デリケートな描写は清少納言に軍配
【永井】だから、恋愛なんかもその美意識に適うようにするのね。清少納言はそれを非常に重んじている。朝、男が別れて行くとき、少し着物が乱れているほうがいいっていうのよ。つまり、ネクタイをきちっと締めるんじゃなくて、(笑)ちょっとゆうべの残り香があって、それで「もう行かなきゃダメよ」「まだ……」とか言いながら、(笑)すっと出て行く。
それでいかにも名残り惜しそうな雰囲気を残しているのがいい。バッと起きて、「何時? 財布! 眼鏡!」バタバタ探して、「じゃ、さよなら!」と出て行くのは下の下だと。(笑)
【杉本】そういう点、清少納言のほうがデリカシーがあるわね。「鏡はちょっと曇ったのがいい」とか、「暗がりで鏡を覗くとどきどきする」なんて。紫式部にはそこまでのデリケートな描写や観察がない。
【永井】だから私は「紫式部は近眼だ」っていうの。(爆笑)杉本さんの前で悪いこと言った。
【杉本】かまわんかまわん。紫式部の仲間に入れられるなら光栄だ。
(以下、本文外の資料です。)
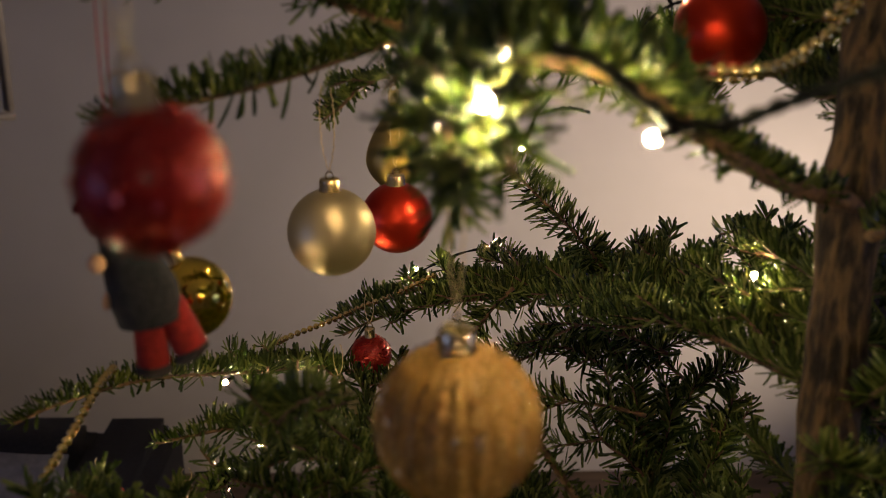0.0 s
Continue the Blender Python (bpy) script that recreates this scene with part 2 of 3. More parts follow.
# unit needle: flat, widest past the middle, slightly bent
NST = [(0.0, 0.45), (0.60, 1.0), (1.0, 0.70)]
NV = [(0.5 * w * c, 0.22 * w * s, t) for t, w in NST for c, s in ((1, 0), (0, 1), (-1, 0), (0, -1))]
NF = [(4 * k + i, 4 * k + (i + 1) % 4, 4 * k + 4 + (i + 1) % 4, 4 * k + 4 + i) for k in range(2) for i in range(4)] + [(8, 9, 10, 11)]
NV, NF = np.array(NV), np.array(NF)


def needles_mesh(name, items):
    """items: (base, direction, up, length, width) of every needle."""
    n = len(items)
    base = np.array([i[0] for i in items])
    d = np.array([i[1] for i in items])
    u = np.array([i[2] for i in items])
    L = np.array([i[3] for i in items])[:, None, None]
    W = np.array([i[4] for i in items])[:, None, None]
    side = np.cross(d, u)
    side /= np.linalg.norm(side, axis=1)[:, None] + 1e-9
    u2 = np.cross(side, d)
    t = NV[None, :, 2:3]
    bend = np.random.RandomState(n).uniform(-0.05, 0.30, (n, 1, 1)) * L * (t ** 2)
    v = base[:, None, :] + side[:, None, :] * NV[None, :, 0:1] * W + u2[:, None, :] * (NV[None, :, 1:2] * W + bend) + d[:, None, :] * t * L
    f = (NF[None] + (np.arange(n) * len(NV))[:, None, None]).reshape(-1, 4)
    me = bpy.data.meshes.new(name)
    me.vertices.add(n * len(NV))
    me.vertices.foreach_set("co", v.reshape(-1))
    me.loops.add(len(f) * 4)
    me.loops.foreach_set("vertex_index", f.reshape(-1).astype(np.int32))
    me.polygons.add(len(f))
    me.polygons.foreach_set("loop_start", (np.arange(len(f)) * 4).astype(np.int32))
    me.update(calc_edges=True)
    me.shade_smooth()
    me.materials.append(M_NEEDLE)
    return new(name, me)


UP = Vector((0, 0, 1))
FULL = 1.3


def clothe(items, path, length, rng, size, density, spread=1.0, bare=0.0, lift=0.55, down=0.25, root=None):
    """Needles along one twig: brushed forwards, mostly to the sides and above."""
    n = len(path)
    count = int(length * density * FULL)
    root = root or size
    for k in range(count):
        s = bare + (1 - bare) * (k + rng.random()) / max(count, 1)
        x = s * (n - 1)
        i = min(int(x), n - 2)
        p = path[i].lerp(path[i + 1], x - i)
        t = (path[i + 1] - path[i]).normalized()
        side = t.cross(UP)
        if side.length < 0.15:
            side = t.cross(Vector((0, 1, 0)))
        side.normalize()
        up = side.cross(t)
        a = rng.gauss(0, 0.95) * spread
        if rng.random() < down:
            a = rng.uniform(-math.pi, math.pi)
        out = up * math.cos(a) + side * math.sin(a)
        fwd = rng.uniform(0.22, 0.72) + (0.9 * max(0, s - 0.93) / 0.07 if s > 0.93 else 0)
        d = (out + t * fwd + UP * lift * rng.uniform(0.1, 0.6)).normalized()
        d += Vector((rng.gauss(0, 0.12), rng.gauss(0, 0.12), rng.gauss(0, 0.12)))
        d.normalize()
        L = 0.88 * (root + (size - root) * min(1.0, s * 1.25) ** 1.6) * rng.uniform(0.66, 1.10) * (1.0 if s < 0.9 else 1.0 - 3.2 * (s - 0.9))
        items.append((p, d, t if abs(d.dot(up)) > 0.9 else up, L, rng.uniform(0.0024, 0.0034)))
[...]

(笑)
【永井】あなたは近眼でもよく見えるけどさ、そうじゃなくて、清少納言のような、「ウーン」とうなるようなピリッとしたセンスは紫式部からは感じないの。『源氏物語』の美意識はもう『古今集』の時代にできてるのよ。
紫式部は考える女、清少納言は感覚する女
【杉本】ただ、文章力と大長篇を支える構築力は卓抜している。
【永井】それから思想背景というか、人間観察の深さは、これはやっぱり紫式部にしかない。
【杉本】それはもう紫式部よ。彼女は考える女、清少納言は感覚する女。
【永井】『源氏物語』というのは、一種の哲学小説だと思って読めばいいと思う。決して源氏の栄燿栄華を書こうとしたのではないわね。
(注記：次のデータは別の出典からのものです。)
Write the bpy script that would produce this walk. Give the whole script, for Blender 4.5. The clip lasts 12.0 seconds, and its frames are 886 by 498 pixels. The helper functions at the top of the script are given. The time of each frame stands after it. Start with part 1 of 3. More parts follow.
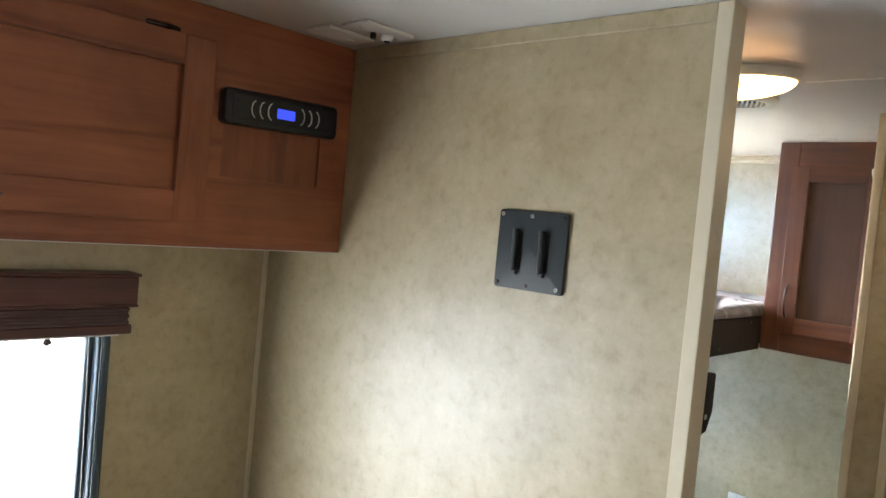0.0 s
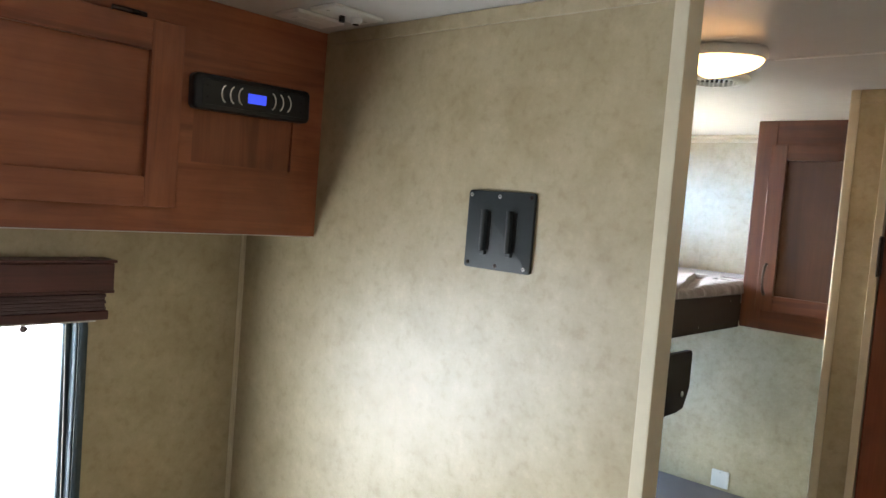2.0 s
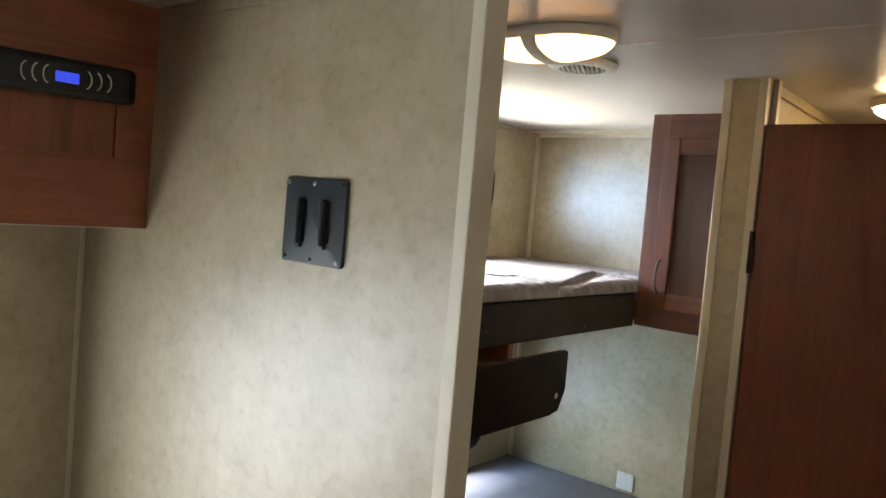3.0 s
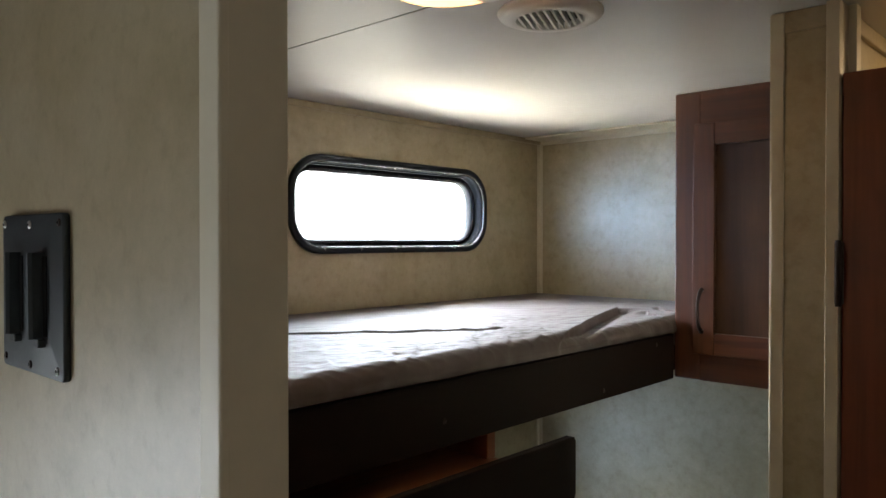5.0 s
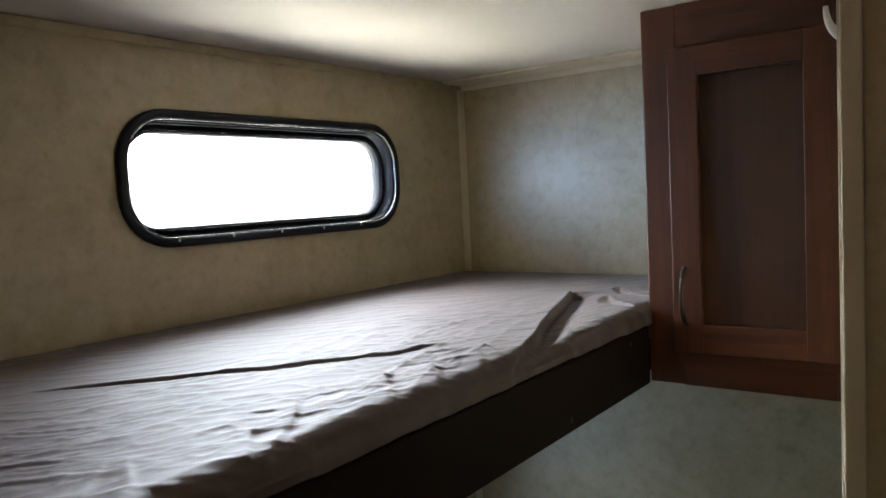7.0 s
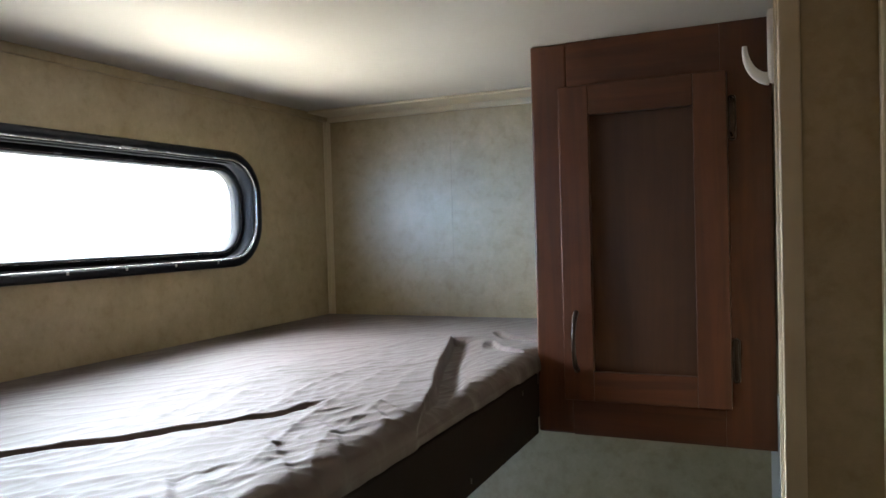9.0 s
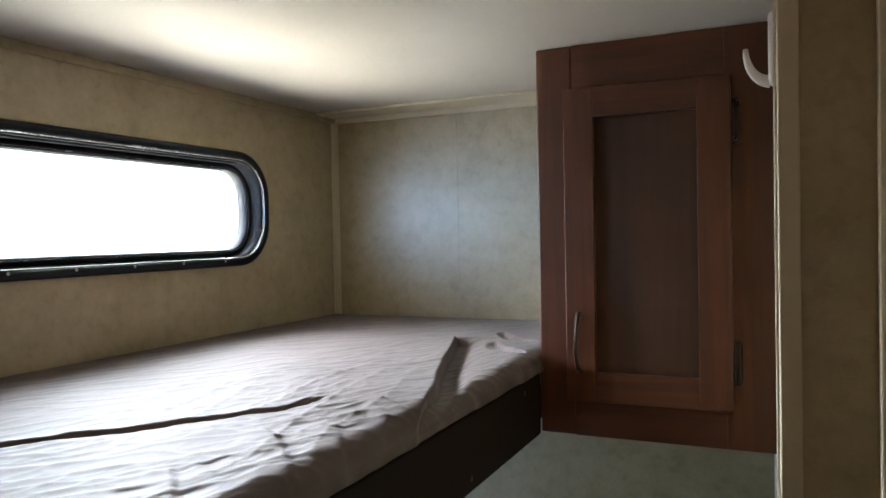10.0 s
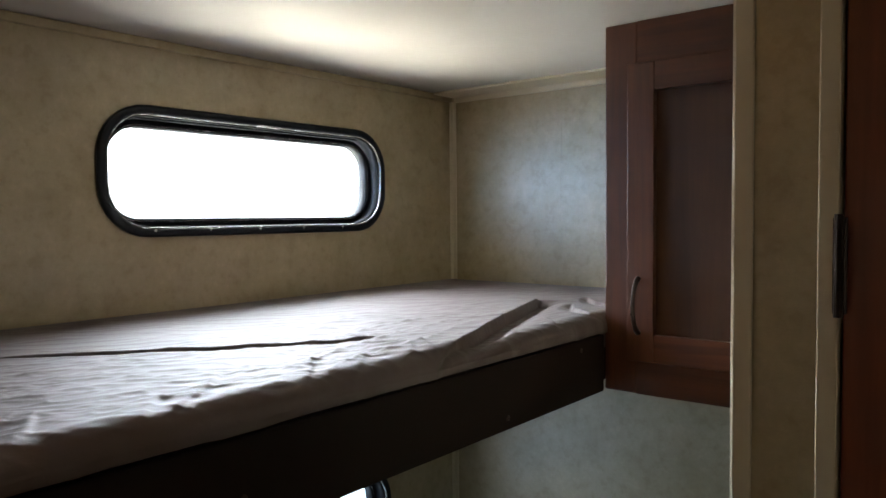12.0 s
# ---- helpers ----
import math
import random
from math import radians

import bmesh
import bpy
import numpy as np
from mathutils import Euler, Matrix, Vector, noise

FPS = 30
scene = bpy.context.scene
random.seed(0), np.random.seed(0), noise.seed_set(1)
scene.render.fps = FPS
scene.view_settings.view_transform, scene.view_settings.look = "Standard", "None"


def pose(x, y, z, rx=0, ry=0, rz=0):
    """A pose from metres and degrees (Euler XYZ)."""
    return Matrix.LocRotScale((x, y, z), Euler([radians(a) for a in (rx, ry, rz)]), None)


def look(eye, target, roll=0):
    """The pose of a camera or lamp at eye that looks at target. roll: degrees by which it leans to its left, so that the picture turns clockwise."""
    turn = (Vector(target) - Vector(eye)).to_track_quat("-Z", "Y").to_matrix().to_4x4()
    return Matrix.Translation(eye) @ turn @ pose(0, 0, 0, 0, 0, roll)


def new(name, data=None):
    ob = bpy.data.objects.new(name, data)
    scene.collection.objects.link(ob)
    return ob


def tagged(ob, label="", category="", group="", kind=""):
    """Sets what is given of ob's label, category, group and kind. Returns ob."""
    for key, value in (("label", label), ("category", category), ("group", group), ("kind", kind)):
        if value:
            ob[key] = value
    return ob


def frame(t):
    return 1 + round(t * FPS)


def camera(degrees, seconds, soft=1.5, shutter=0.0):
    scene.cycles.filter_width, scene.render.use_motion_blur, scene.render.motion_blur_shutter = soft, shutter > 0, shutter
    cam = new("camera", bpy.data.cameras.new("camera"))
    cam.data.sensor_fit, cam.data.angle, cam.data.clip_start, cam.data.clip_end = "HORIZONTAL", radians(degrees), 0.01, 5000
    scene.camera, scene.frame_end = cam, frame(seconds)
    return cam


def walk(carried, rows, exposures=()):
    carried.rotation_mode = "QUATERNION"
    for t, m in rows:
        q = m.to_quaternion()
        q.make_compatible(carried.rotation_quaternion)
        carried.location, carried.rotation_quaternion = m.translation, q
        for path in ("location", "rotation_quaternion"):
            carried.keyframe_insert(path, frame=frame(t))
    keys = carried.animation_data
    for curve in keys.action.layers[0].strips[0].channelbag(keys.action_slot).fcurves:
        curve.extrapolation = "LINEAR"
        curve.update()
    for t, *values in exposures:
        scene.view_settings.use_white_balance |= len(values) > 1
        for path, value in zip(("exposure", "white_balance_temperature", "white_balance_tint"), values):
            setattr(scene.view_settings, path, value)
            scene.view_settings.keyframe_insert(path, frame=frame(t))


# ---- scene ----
cam = camera(61.6, 12.0)
PATH = [
    (0, (1.542, -1.052, 1.648), (0.194, 0.423, 1.572), 5.4),
    (0.5, (1.542, -1.045, 1.646), (0.176, 0.413, 1.562), 5.3),
    (1, (1.549, -1.049, 1.648), (0.174, 0.401, 1.554), 5.0),
    (1.5, (1.561, -1.047, 1.646), (0.187, 0.402, 1.539), 4.7),
    (2, (1.585, -1.03, 1.645), (0.249, 0.454, 1.531), 4.6),
    (2.5, (1.633, -0.95, 1.637), (0.361, 0.589, 1.524), 4.7),
    (2.8, (1.681, -0.854, 1.641), (0.42, 0.695, 1.533), 4.6),
    (3, (1.701, -0.792, 1.646), (0.439, 0.756, 1.541), 4.9),
    (3.2, (1.726, -0.735, 1.65), (0.438, 0.791, 1.539), 5.7),
    (4.8, (1.526, -0.294, 1.66), (0.166, 1.172, 1.637), 0.9),
    (5, (1.489, -0.236, 1.656), (0.13, 1.232, 1.634), -0.0),
    (5.5, (1.392, -0.085, 1.671), (0.028, 1.376, 1.624), -0.9),
    (6, (1.324, 0.034, 1.675), (-0.038, 1.497, 1.609), -1.2),
    (6.5, (1.27, 0.082, 1.679), (-0.023, 1.604, 1.57), -2.0),
    (7, (1.203, 0.124, 1.691), (0.014, 1.726, 1.55), -2.9),
    (7.5, (1.14, 0.143, 1.691), (0.08, 1.832, 1.534), -3.5),
    (9.5, (1.079, 0.184, 1.688), (0.28, 2.017, 1.655), -1.3),
    (10, (1.091, 0.174, 1.683), (0.254, 1.99, 1.644), -1.1),
    (10.5, (1.118, 0.171, 1.677), (0.22, 1.958, 1.638), -0.9),
    (11, (1.169, 0.164, 1.675), (0.193, 1.909, 1.636), -1.0),
    (11.5, (1.254, 0.172, 1.671), (0.15, 1.838, 1.603), -1.0),
    (12, (1.329, 0.169, 1.658), (0.072, 1.722, 1.57), -0.5),
]
walk(cam, [(t, look(e, g, r)) for t, e, g, r in PATH],
     [(0.0, 0.06), (2.0, -0.02), (3.0, -0.32), (3.2, -0.42), (4.8, -1.1), (5.1, -1.35), (5.5, -1.76), (7.5, -1.80), (9.5, -1.58), (10.5, -1.58), (11.5, -1.58), (12.0, -1.68)])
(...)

【杉本】栄華どころか、むしろ摂関体制が斜陽に向っていくであろう未来を予見して、翳りというか、おののきのようなものを、紫式部は本能的に感じ取っているわね。
【永井】把握しているわね。
【杉本】そして、そういう時代に生きなければならなかった人間の重圧感、拘束感を漠と感じていた人よね。
【永井】そうね。
【杉本】それが『源氏物語』に反映してあの作品の魅力にもなっている。